4 ways collaborative leadership dramatically increases profit

When some of the most successful businesses are analysed, their leaders tend to have one thing in common; a collaborative leadership style.

According to William Buist, CEO of Abelard and Founder of xTEN Club, collaborative leaders have vision, presence, commitment and confidence as central traits, which help them foster achievement within their organisations:

1) A collaborative leader understands the vision of the company and can communicate it effectively

When Douglas Conant began working to turn around the struggling Campbell Soup Co, he focused much of his energy on improving employee engagement. He established a system of surveying the different work groups and ensuring that everyone discussed their progress on their goals. He promoted people from within the company and openly celebrated the achievements of team members. Conant personally sent out dozens of thank-you notes each week to employees to let them know that their work was appreciated. He made sure that workers at all levels understood and appreciated where the company was trying to go. The method worked and the company quickly turned around.

Leading an organisation requires the ability to see the company as a whole and the role that each person has in reaching the goals of the company.

When the company leaders articulate how the job of each person impacts the final goals of the organisation, they also help everyone remain focused and more productive.

2) A collaborative leader guides the organisation by example

The CEO of Costco, Jim Sinegal, has a reputation of being precisely this type of leader. He makes himself readily available to people at all levels of the organisation by taking the time to personally answer emails and phone calls. His salary is famously only $350,000 a year, although many CEOs of similar sized companies bring in many times that amount. He restricts himself because he does not believe he should earn more than 12 employees on the floor. Sinegal models the values of the organisation, enhancing the respect many feel for him, both within and outside the company.

The leaders of a company are generally viewed as the embodiment of the values of that organisation, and employees look to them to learn about behavioral expectations. When the officers and managers of an organisation demonstrate their willingness to hear suggestions and collaborate on projects while also showing respect for employees and valuing their contributions, employees will follow suit..

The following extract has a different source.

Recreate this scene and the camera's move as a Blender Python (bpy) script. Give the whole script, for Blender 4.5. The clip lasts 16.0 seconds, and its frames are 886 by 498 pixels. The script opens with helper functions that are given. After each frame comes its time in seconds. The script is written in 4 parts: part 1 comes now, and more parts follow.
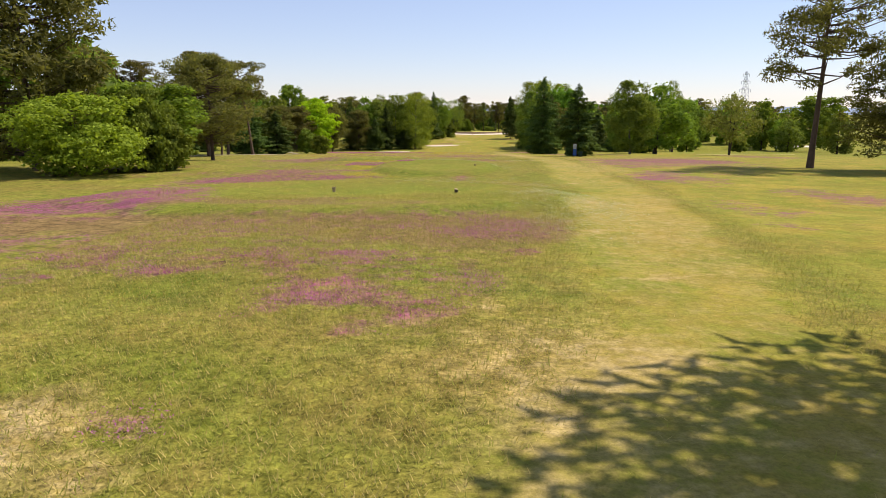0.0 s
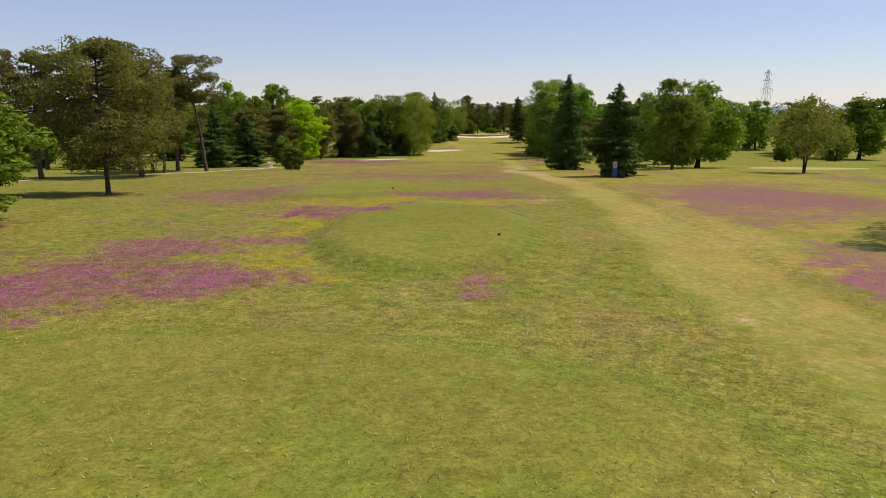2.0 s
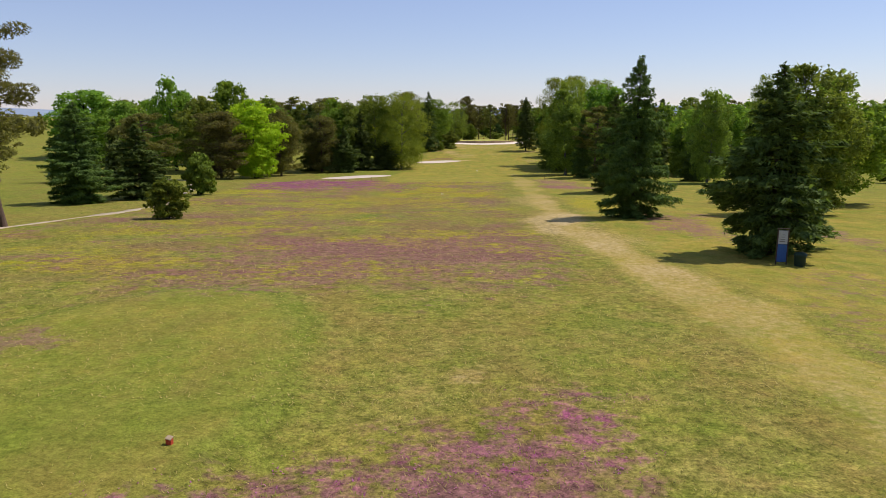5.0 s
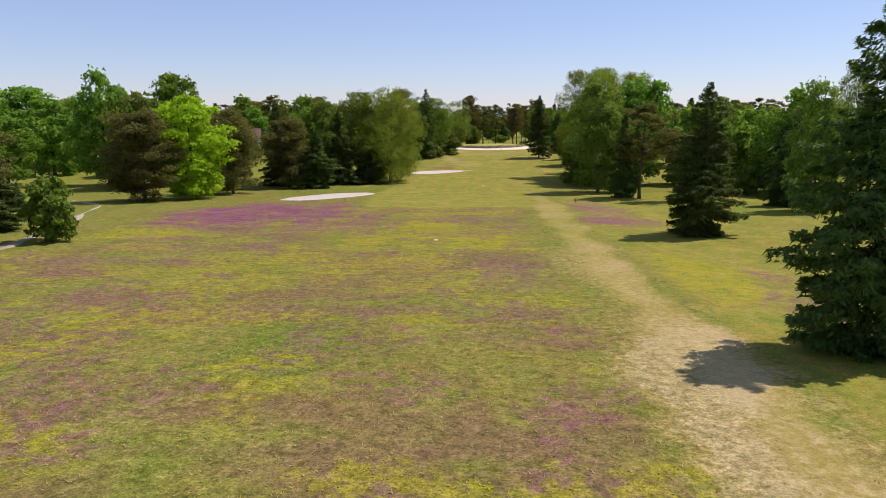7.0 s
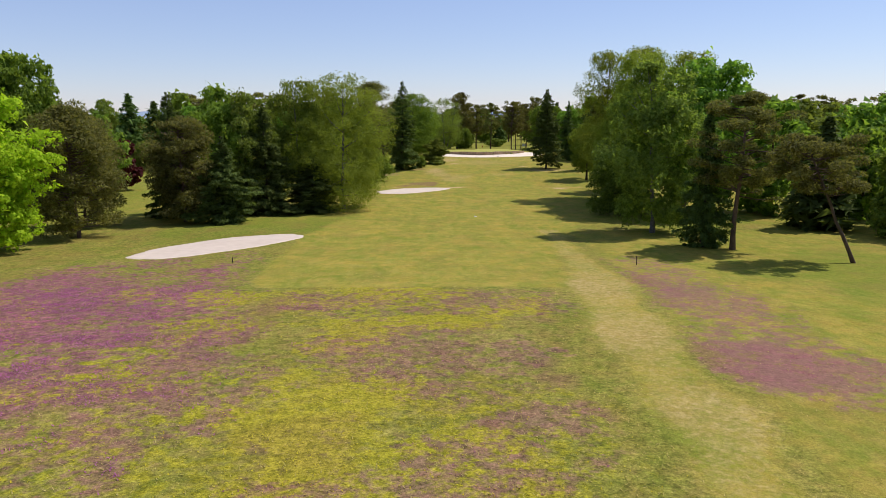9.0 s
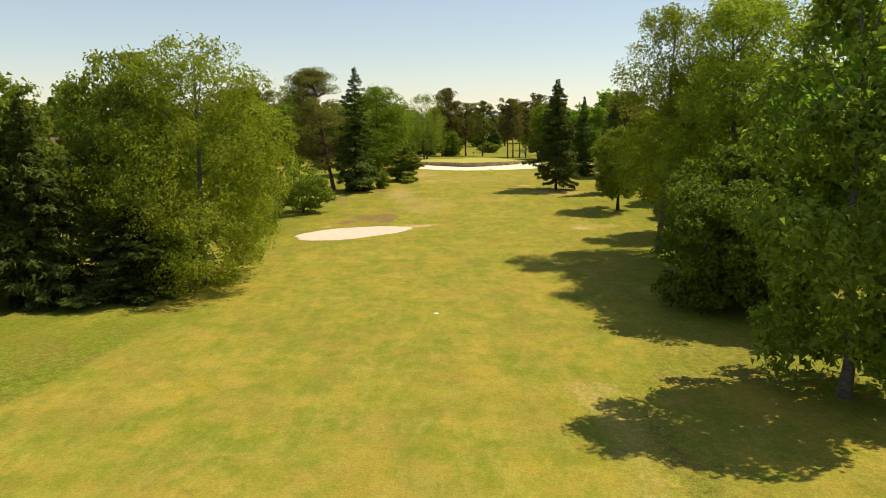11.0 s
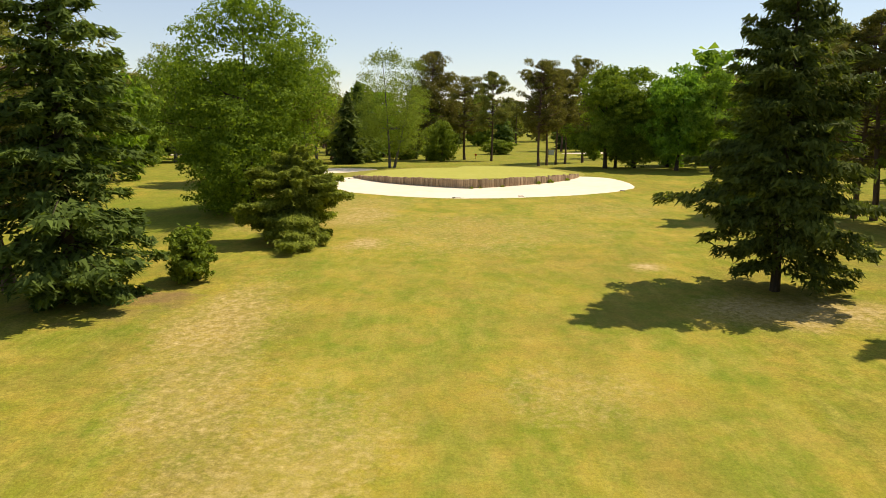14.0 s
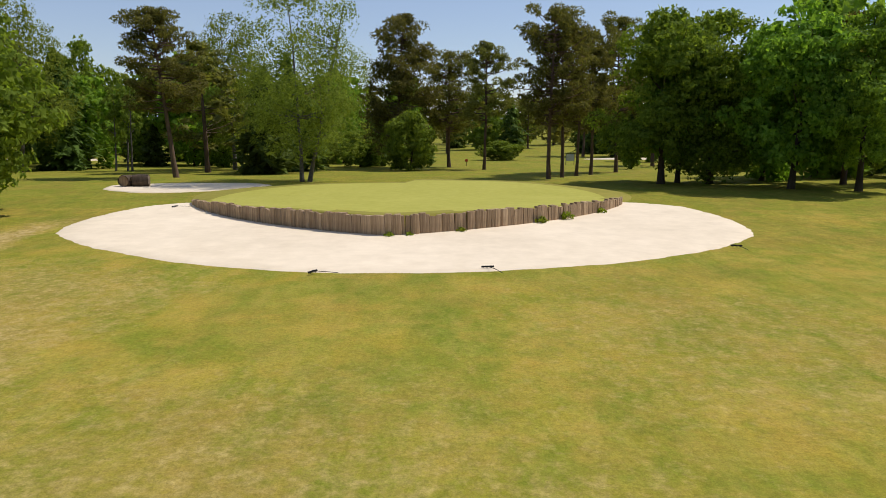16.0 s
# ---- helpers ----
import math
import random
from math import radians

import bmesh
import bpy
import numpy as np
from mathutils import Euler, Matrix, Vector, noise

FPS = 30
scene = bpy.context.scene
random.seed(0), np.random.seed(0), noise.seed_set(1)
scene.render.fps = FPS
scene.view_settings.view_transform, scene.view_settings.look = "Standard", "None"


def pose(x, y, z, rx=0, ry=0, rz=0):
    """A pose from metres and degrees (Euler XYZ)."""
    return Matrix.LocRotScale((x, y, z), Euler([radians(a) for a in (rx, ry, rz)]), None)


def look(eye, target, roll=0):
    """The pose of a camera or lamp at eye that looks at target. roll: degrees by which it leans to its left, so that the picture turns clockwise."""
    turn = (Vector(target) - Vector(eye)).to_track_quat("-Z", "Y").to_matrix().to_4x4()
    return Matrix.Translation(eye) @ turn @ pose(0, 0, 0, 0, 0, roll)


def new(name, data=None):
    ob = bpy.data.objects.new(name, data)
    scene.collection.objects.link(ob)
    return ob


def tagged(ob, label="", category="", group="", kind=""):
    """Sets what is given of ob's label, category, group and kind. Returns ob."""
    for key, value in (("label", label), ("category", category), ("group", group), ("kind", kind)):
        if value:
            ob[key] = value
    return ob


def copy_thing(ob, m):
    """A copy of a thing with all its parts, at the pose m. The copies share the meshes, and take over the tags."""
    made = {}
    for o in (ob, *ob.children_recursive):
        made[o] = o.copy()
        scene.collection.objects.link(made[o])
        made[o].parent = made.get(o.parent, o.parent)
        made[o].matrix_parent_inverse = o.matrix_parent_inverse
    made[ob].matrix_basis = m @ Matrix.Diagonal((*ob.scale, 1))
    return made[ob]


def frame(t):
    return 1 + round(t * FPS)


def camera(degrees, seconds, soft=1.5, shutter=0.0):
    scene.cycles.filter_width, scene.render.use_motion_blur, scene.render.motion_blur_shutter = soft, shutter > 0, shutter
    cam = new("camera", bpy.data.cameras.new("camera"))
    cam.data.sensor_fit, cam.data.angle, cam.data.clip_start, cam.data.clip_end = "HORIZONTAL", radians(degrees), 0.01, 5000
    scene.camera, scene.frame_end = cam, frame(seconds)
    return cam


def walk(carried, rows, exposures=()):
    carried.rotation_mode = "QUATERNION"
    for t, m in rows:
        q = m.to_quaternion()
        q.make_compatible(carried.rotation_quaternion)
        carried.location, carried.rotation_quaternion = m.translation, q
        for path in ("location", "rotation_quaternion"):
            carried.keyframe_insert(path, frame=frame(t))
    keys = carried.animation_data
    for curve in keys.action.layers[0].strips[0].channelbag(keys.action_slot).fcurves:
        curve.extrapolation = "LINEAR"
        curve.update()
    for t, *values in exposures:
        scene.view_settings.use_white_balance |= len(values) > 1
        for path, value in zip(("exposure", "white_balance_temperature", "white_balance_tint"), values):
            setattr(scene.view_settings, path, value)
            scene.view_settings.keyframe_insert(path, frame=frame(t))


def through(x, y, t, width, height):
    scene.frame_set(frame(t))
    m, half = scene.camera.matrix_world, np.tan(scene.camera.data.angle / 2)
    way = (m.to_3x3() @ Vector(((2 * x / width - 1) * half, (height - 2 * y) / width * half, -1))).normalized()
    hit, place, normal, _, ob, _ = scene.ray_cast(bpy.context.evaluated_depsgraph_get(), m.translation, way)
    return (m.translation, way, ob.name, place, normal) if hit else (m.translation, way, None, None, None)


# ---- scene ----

3) A collaborative leader has confidence in their employees and therefore trusts them to problem-solve on their own

Brad Smith of Inuit has done a remarkable job. His company is widely considered one of the most successful financial software companies, particularly when it comes to popular software such as QuickBooks. One of his secrets to success, however, has been the culture of experimentation he encourages among his employees. He is known for giving his employees the space they need to try their ideas. He trusts his employees to embody the values and goals for the company and allows them to problem-solve and create new paths within the organisation.

Sometimes one of the most important lessons a leader can learn is how to let go. Too many leaders make the mistake of micromanaging their organisations. A collaborative leader is someone who feels confident in the hires they made and trusts them to make good decisions.

4) A collaborative leader creates an atmosphere which fosters collaboration in others

ING Direct Canada has abolished job titles and offices and encourages employees to work together to move the company forward. The leaders of the organisation will accept opinions from everyone in the company.

The Motley Fool has such a high dedication to promoting collaboration that they have a Chief Collaboration Officer. Employees are encouraged to work together through games as well as features, such as mobile desks, that make it easy to relocate.

Open communication is the key to moving companies forward. When employees go through the workday in their own circles, without interacting with others, they run the risk of losing sight of their own value and the goals of the organisation.

Creating and encouraging a spirit of collaboration will help employees feel comfortable sharing their ideas. For example, when marketing and sales teams get themselves on the same page and collaborate their efforts, businesses can see step change growth in revenue.

When an organisation has strong collaborative leaders managing the company, the business can reach incredible heights; it will have the tools it needs to innovate and position themselves at the forefront of their industry.